What is being asked: Write every line of the material out exactly as shown.
-------- Data provided --------
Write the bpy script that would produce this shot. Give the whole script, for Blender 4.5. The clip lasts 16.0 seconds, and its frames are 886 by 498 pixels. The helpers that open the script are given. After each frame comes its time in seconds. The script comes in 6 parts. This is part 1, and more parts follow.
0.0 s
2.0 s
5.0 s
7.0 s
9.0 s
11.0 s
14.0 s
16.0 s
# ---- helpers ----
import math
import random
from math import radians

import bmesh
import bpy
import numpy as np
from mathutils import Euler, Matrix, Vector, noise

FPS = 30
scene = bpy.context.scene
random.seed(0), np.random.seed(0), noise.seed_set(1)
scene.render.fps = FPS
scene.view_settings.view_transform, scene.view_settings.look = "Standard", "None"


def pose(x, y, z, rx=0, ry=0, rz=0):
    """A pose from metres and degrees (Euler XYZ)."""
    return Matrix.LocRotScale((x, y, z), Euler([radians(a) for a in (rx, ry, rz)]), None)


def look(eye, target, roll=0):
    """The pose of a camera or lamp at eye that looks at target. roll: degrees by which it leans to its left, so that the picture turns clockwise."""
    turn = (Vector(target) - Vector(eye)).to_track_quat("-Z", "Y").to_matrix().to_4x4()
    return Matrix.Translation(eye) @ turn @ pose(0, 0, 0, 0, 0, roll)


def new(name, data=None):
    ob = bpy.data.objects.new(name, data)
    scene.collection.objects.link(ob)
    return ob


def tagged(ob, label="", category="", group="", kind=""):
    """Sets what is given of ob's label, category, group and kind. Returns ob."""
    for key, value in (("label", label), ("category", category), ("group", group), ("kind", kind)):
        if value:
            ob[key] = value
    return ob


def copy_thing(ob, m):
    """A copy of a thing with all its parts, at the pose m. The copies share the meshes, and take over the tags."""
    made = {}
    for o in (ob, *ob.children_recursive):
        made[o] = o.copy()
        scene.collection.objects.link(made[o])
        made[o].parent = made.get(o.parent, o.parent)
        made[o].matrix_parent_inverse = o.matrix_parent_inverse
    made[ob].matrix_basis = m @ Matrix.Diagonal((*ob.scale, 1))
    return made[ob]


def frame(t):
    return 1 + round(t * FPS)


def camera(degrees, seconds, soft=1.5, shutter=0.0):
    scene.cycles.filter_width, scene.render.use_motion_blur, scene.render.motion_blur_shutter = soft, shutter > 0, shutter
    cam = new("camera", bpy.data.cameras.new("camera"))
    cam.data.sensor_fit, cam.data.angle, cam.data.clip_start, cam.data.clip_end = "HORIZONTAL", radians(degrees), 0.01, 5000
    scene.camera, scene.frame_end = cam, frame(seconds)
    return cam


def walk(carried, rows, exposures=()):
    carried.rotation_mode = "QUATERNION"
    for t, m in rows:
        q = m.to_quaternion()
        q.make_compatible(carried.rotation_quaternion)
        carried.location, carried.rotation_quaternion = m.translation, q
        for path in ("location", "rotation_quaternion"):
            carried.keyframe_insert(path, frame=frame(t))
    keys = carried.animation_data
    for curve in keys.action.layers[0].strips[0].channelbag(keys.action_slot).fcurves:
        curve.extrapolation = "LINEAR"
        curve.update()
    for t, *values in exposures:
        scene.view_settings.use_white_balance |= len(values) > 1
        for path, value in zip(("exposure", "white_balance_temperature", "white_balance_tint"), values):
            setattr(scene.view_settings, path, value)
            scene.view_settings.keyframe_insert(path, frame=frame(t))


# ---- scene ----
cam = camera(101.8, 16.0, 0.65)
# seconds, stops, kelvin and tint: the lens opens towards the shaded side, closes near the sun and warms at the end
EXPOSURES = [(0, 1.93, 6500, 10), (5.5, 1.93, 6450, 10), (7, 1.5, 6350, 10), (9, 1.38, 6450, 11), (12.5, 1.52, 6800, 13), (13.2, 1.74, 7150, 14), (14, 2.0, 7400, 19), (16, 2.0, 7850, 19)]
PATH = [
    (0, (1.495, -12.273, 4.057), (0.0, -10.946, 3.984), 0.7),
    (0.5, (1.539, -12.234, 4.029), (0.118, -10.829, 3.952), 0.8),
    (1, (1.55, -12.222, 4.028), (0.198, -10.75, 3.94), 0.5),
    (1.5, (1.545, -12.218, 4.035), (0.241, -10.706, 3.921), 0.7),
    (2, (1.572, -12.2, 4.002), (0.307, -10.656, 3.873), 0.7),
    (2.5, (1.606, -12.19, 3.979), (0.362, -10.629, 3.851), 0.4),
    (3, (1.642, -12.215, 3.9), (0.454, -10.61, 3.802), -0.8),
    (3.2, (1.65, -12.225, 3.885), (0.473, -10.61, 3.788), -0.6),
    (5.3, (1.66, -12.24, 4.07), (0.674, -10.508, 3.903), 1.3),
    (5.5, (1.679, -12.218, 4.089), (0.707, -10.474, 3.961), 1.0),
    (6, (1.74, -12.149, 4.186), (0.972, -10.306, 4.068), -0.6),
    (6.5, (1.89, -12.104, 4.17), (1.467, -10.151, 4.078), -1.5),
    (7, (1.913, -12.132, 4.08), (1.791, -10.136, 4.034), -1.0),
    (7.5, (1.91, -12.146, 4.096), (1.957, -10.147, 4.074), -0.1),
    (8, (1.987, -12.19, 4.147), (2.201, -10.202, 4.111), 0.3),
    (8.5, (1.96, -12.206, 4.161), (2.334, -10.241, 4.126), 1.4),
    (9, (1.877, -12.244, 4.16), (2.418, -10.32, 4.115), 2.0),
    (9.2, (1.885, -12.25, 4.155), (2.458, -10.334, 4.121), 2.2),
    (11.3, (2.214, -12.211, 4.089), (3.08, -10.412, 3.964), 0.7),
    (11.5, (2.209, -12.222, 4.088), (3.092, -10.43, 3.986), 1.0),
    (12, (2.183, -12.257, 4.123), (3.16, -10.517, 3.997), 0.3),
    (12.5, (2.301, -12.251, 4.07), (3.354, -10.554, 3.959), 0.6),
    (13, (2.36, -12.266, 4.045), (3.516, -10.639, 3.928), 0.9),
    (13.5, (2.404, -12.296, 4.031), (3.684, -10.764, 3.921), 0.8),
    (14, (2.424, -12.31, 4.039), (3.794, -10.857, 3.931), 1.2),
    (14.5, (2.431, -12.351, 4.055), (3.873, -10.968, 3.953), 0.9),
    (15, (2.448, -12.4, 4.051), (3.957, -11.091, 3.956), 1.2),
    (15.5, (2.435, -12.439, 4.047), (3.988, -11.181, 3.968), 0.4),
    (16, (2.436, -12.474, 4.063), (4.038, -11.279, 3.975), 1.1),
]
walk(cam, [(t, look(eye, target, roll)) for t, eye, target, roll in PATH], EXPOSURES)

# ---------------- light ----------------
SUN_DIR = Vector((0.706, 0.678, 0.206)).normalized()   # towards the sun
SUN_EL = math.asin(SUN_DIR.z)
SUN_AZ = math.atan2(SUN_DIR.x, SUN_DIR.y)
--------
Output:
Write the bpy script that would produce this shot. Give the whole script, for Blender 4.5. The clip lasts 16.0 seconds, and its frames are 886 by 498 pixels. The helpers that open the script are given. After each frame comes its time in seconds. The script comes in 6 parts. This is part 1, and more parts follow.
0.0 s
2.0 s
5.0 s
7.0 s
9.0 s
11.0 s
14.0 s
16.0 s
# ---- helpers ----
import math
import random
from math import radians

import bmesh
import bpy
import numpy as np
from mathutils import Euler, Matrix, Vector, noise

FPS = 30
scene = bpy.context.scene
random.seed(0), np.random.seed(0), noise.seed_set(1)
scene.render.fps = FPS
scene.view_settings.view_transform, scene.view_settings.look = "Standard", "None"


def pose(x, y, z, rx=0, ry=0, rz=0):
    """A pose from metres and degrees (Euler XYZ)."""
    return Matrix.LocRotScale((x, y, z), Euler([radians(a) for a in (rx, ry, rz)]), None)


def look(eye, target, roll=0):
    """The pose of a camera or lamp at eye that looks at target. roll: degrees by which it leans to its left, so that the picture turns clockwise."""
    turn = (Vector(target) - Vector(eye)).to_track_quat("-Z", "Y").to_matrix().to_4x4()
    return Matrix.Translation(eye) @ turn @ pose(0, 0, 0, 0, 0, roll)


def new(name, data=None):
    ob = bpy.data.objects.new(name, data)
    scene.collection.objects.link(ob)
    return ob


def tagged(ob, label="", category="", group="", kind=""):
    """Sets what is given of ob's label, category, group and kind. Returns ob."""
    for key, value in (("label", label), ("category", category), ("group", group), ("kind", kind)):
        if value:
            ob[key] = value
    return ob


def copy_thing(ob, m):
    """A copy of a thing with all its parts, at the pose m. The copies share the meshes, and take over the tags."""
    made = {}
    for o in (ob, *ob.children_recursive):
        made[o] = o.copy()
        scene.collection.objects.link(made[o])
        made[o].parent = made.get(o.parent, o.parent)
        made[o].matrix_parent_inverse = o.matrix_parent_inverse
    made[ob].matrix_basis = m @ Matrix.Diagonal((*ob.scale, 1))
    return made[ob]


def frame(t):
    return 1 + round(t * FPS)


def camera(degrees, seconds, soft=1.5, shutter=0.0):
    scene.cycles.filter_width, scene.render.use_motion_blur, scene.render.motion_blur_shutter = soft, shutter > 0, shutter
    cam = new("camera", bpy.data.cameras.new("camera"))
    cam.data.sensor_fit, cam.data.angle, cam.data.clip_start, cam.data.clip_end = "HORIZONTAL", radians(degrees), 0.01, 5000
    scene.camera, scene.frame_end = cam, frame(seconds)
    return cam


def walk(carried, rows, exposures=()):
    carried.rotation_mode = "QUATERNION"
    for t, m in rows:
        q = m.to_quaternion()
        q.make_compatible(carried.rotation_quaternion)
        carried.location, carried.rotation_quaternion = m.translation, q
        for path in ("location", "rotation_quaternion"):
            carried.keyframe_insert(path, frame=frame(t))
    keys = carried.animation_data
    for curve in keys.action.layers[0].strips[0].channelbag(keys.action_slot).fcurves:
        curve.extrapolation = "LINEAR"
        curve.update()
    for t, *values in exposures:
        scene.view_settings.use_white_balance |= len(values) > 1
        for path, value in zip(("exposure", "white_balance_temperature", "white_balance_tint"), values):
            setattr(scene.view_settings, path, value)
            scene.view_settings.keyframe_insert(path, frame=frame(t))


# ---- scene ----
cam = camera(101.8, 16.0, 0.65)
# seconds, stops, kelvin and tint: the lens opens towards the shaded side, closes near the sun and warms at the end
EXPOSURES = [(0, 1.93, 6500, 10), (5.5, 1.93, 6450, 10), (7, 1.5, 6350, 10), (9, 1.38, 6450, 11), (12.5, 1.52, 6800, 13), (13.2, 1.74, 7150, 14), (14, 2.0, 7400, 19), (16, 2.0, 7850, 19)]
PATH = [
    (0, (1.495, -12.273, 4.057), (0.0, -10.946, 3.984), 0.7),
    (0.5, (1.539, -12.234, 4.029), (0.118, -10.829, 3.952), 0.8),
    (1, (1.55, -12.222, 4.028), (0.198, -10.75, 3.94), 0.5),
    (1.5, (1.545, -12.218, 4.035), (0.241, -10.706, 3.921), 0.7),
    (2, (1.572, -12.2, 4.002), (0.307, -10.656, 3.873), 0.7),
    (2.5, (1.606, -12.19, 3.979), (0.362, -10.629, 3.851), 0.4),
    (3, (1.642, -12.215, 3.9), (0.454, -10.61, 3.802), -0.8),
    (3.2, (1.65, -12.225, 3.885), (0.473, -10.61, 3.788), -0.6),
    (5.3, (1.66, -12.24, 4.07), (0.674, -10.508, 3.903), 1.3),
    (5.5, (1.679, -12.218, 4.089), (0.707, -10.474, 3.961), 1.0),
    (6, (1.74, -12.149, 4.186), (0.972, -10.306, 4.068), -0.6),
    (6.5, (1.89, -12.104, 4.17), (1.467, -10.151, 4.078), -1.5),
    (7, (1.913, -12.132, 4.08), (1.791, -10.136, 4.034), -1.0),
    (7.5, (1.91, -12.146, 4.096), (1.957, -10.147, 4.074), -0.1),
    (8, (1.987, -12.19, 4.147), (2.201, -10.202, 4.111), 0.3),
    (8.5, (1.96, -12.206, 4.161), (2.334, -10.241, 4.126), 1.4),
    (9, (1.877, -12.244, 4.16), (2.418, -10.32, 4.115), 2.0),
    (9.2, (1.885, -12.25, 4.155), (2.458, -10.334, 4.121), 2.2),
    (11.3, (2.214, -12.211, 4.089), (3.08, -10.412, 3.964), 0.7),
    (11.5, (2.209, -12.222, 4.088), (3.092, -10.43, 3.986), 1.0),
    (12, (2.183, -12.257, 4.123), (3.16, -10.517, 3.997), 0.3),
    (12.5, (2.301, -12.251, 4.07), (3.354, -10.554, 3.959), 0.6),
    (13, (2.36, -12.266, 4.045), (3.516, -10.639, 3.928), 0.9),
    (13.5, (2.404, -12.296, 4.031), (3.684, -10.764, 3.921), 0.8),
    (14, (2.424, -12.31, 4.039), (3.794, -10.857, 3.931), 1.2),
    (14.5, (2.431, -12.351, 4.055), (3.873, -10.968, 3.953), 0.9),
    (15, (2.448, -12.4, 4.051), (3.957, -11.091, 3.956), 1.2),
    (15.5, (2.435, -12.439, 4.047), (3.988, -11.181, 3.968), 0.4),
    (16, (2.436, -12.474, 4.063), (4.038, -11.279, 3.975), 1.1),
]
walk(cam, [(t, look(eye, target, roll)) for t, eye, target, roll in PATH], EXPOSURES)

# ---------------- light ----------------
SUN_DIR = Vector((0.706, 0.678, 0.206)).normalized()   # towards the sun
SUN_EL = math.asin(SUN_DIR.z)
SUN_AZ = math.atan2(SUN_DIR.x, SUN_DIR.y)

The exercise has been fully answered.